Les théologiens d’Italie se sont appuyés de la concession faite par le concile à Grégoire pour déclarer nuls tous ses actes antérieurs, et en particulier les décrets de la cinquième session, qui établissent la supériorité du concile général sur le pape. Une semblable prétention de leur part est comprise, mais elle n’est pas justifiée.

Pour que les actes des sessions antérieures fussent invalidés, le concile aurait dû les déclarer tels dans la quatorzième session ou dans les suivantes ; il aurait dû surtout ne compter celles-ci qu’à partir de la convocation nouvelle. Il fit le contraire ; il continua à compter les sessions dans le même ordre qu’auparavant ; il fit, dans la suite, confirmer tous ses actes par la bouche d’un nouveau pape, et, pour ôter tout prétexte à l’équivoque ou au doute, il exigea que cette clause : Pour autant que cela regarde Grégoire XII, fût maintenue dans le décret de convocation par ce pontife.

Nous ne voyons pas que Grégoire lui-même ait regardé, depuis son abdication, tout ce qui s’était fait avant elle comme nulc, et qu’il ait cru, par exemple, que, pour valider la déposition de Jean XXIII, il fallût le déposer de nouveau.

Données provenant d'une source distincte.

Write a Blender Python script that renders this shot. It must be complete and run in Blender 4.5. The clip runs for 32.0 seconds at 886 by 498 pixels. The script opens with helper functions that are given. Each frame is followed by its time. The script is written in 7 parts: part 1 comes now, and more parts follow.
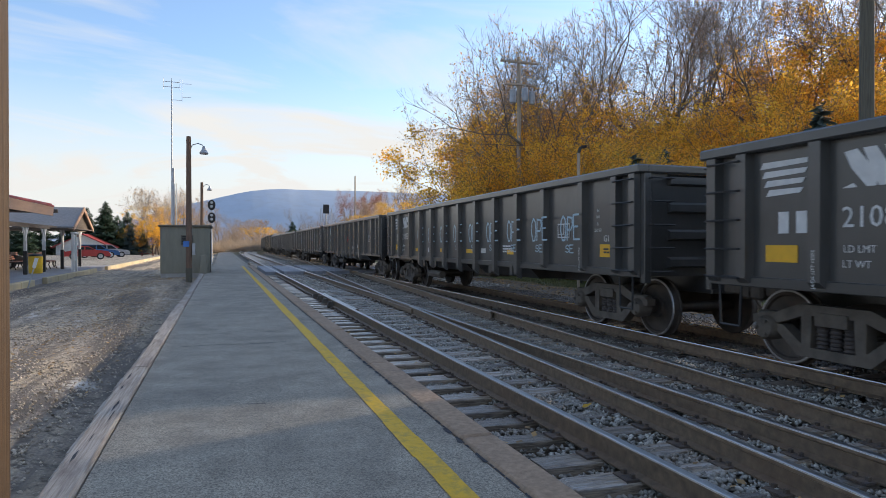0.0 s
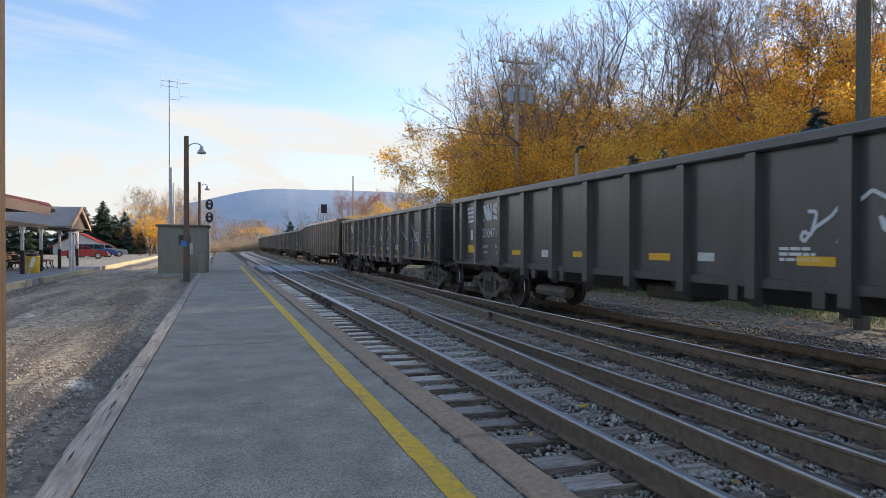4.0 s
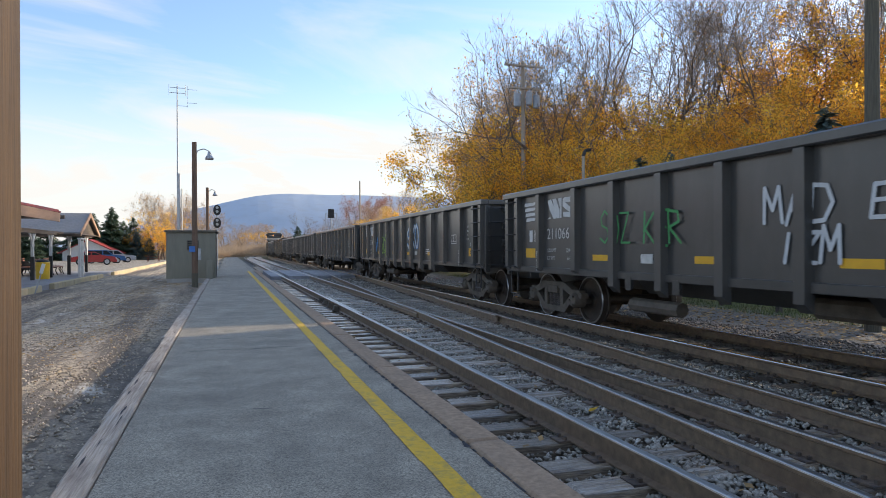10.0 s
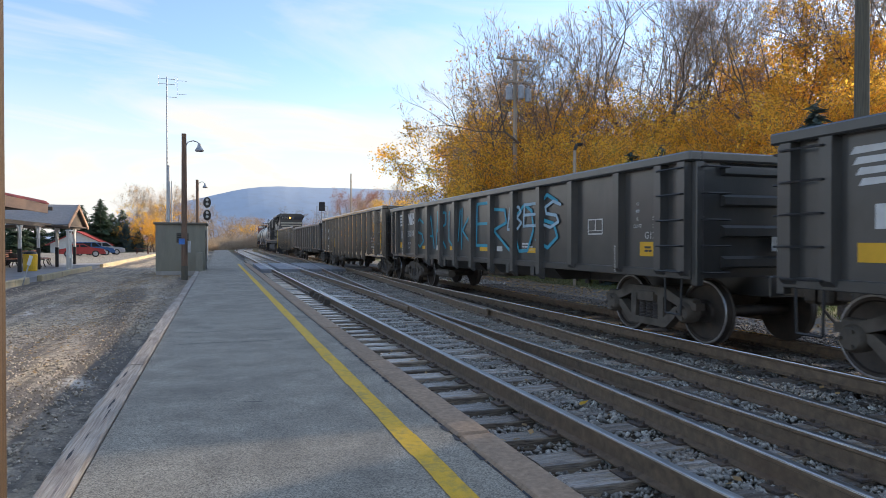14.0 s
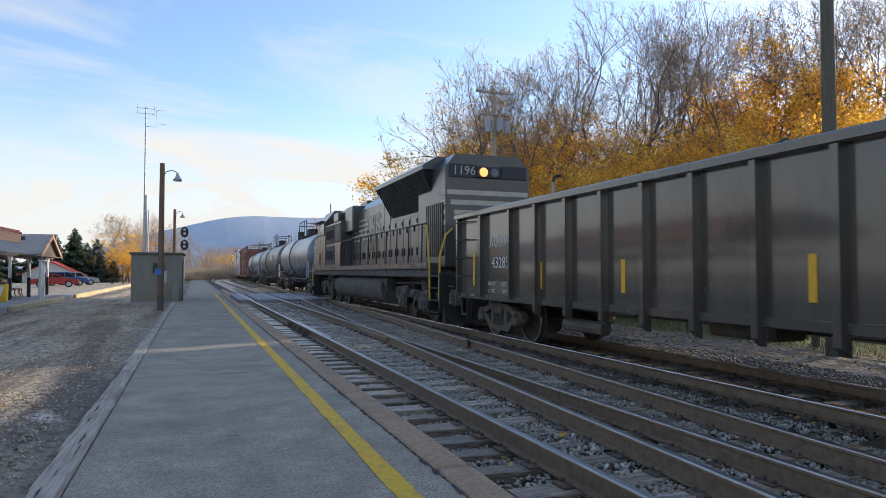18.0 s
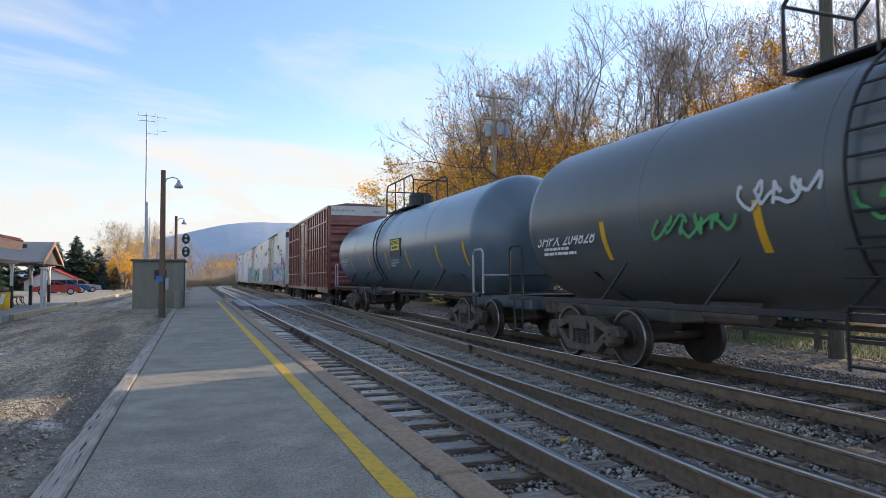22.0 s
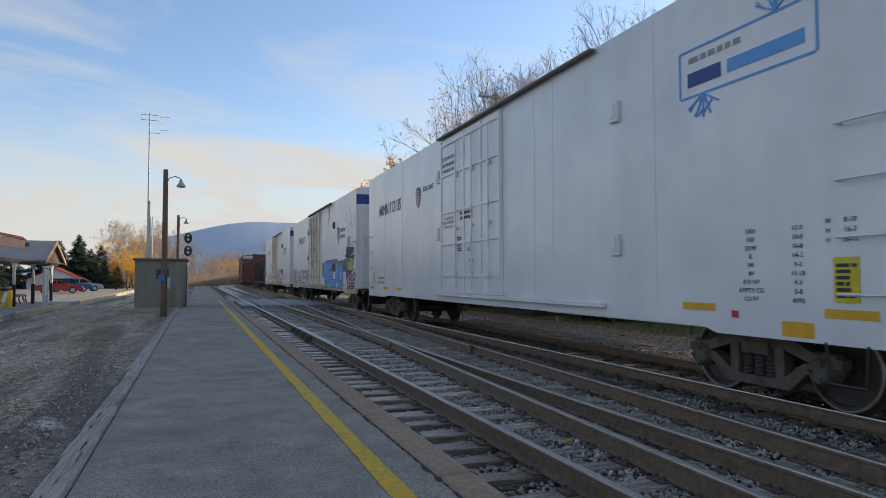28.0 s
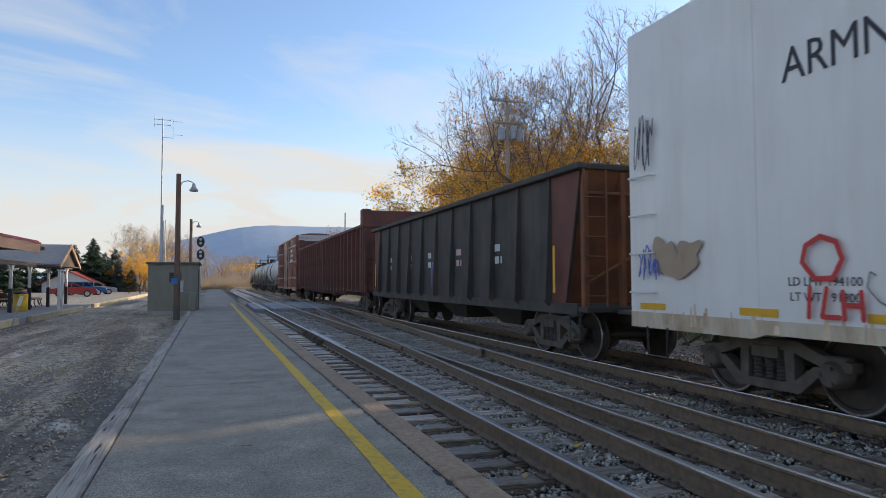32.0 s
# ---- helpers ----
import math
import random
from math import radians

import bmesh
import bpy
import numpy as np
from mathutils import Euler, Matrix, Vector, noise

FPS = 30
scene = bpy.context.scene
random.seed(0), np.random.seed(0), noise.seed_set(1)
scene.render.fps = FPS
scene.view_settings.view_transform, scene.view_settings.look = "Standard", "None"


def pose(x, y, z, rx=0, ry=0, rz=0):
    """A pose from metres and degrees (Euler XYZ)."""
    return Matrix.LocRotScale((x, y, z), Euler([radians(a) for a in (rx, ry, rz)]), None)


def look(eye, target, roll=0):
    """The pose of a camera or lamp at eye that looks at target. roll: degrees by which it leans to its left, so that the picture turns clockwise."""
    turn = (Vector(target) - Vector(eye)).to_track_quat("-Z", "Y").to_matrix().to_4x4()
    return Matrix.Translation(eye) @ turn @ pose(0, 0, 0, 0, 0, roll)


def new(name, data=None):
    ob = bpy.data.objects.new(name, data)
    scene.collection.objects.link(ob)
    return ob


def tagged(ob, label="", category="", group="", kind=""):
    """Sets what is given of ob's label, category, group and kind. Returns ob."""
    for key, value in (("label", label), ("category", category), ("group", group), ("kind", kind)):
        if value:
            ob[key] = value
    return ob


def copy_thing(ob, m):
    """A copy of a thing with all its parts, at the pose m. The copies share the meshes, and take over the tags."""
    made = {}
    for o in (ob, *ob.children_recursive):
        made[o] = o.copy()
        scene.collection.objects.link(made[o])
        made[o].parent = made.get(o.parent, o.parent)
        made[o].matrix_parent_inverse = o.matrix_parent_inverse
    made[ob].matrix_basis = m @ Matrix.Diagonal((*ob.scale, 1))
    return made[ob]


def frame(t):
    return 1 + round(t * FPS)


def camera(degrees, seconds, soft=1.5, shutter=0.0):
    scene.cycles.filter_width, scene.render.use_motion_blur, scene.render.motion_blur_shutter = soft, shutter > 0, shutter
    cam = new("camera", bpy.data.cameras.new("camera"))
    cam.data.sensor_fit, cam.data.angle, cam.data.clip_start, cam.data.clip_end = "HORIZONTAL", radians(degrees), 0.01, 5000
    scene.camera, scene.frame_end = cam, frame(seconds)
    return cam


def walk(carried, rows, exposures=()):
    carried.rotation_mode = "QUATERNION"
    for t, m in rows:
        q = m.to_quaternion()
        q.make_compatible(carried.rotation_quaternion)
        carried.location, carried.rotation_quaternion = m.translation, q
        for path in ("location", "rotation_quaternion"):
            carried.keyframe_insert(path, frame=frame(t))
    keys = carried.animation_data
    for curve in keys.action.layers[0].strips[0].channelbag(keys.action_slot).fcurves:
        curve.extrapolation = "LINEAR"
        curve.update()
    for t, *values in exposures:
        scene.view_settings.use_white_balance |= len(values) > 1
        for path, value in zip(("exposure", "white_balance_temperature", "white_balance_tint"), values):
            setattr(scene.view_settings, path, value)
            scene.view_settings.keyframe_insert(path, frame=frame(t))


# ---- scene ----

Grégoire voulut sans doute ménager ce qu’il se devait à lui-même pour justifier sa longue résistance ; il voulut aussi, autant que cela dépendait de lui, maintenir intactes les prérogatives de son rang suprême, abandonnées par son ancien compétiteur. Vaincu, il sut se faire honneur de sa défaite. Sa chute étant forcée, ce fut une gloire pour lui de la présenter comme volontaire, de couvrir d’une apparence de liberté une contrainte réelle. Balthazar Cossa avait été honteusement précipité et résigna sa couronne en lâche ; Angelo Corrario céda la sienne en pape, et l’on peut dire qu’il descendit du trône plutôt qu’il n’en tomba.

c – Voyez une lettre curieuse de Grégoire XII, citée dans les anecdotes de Martène.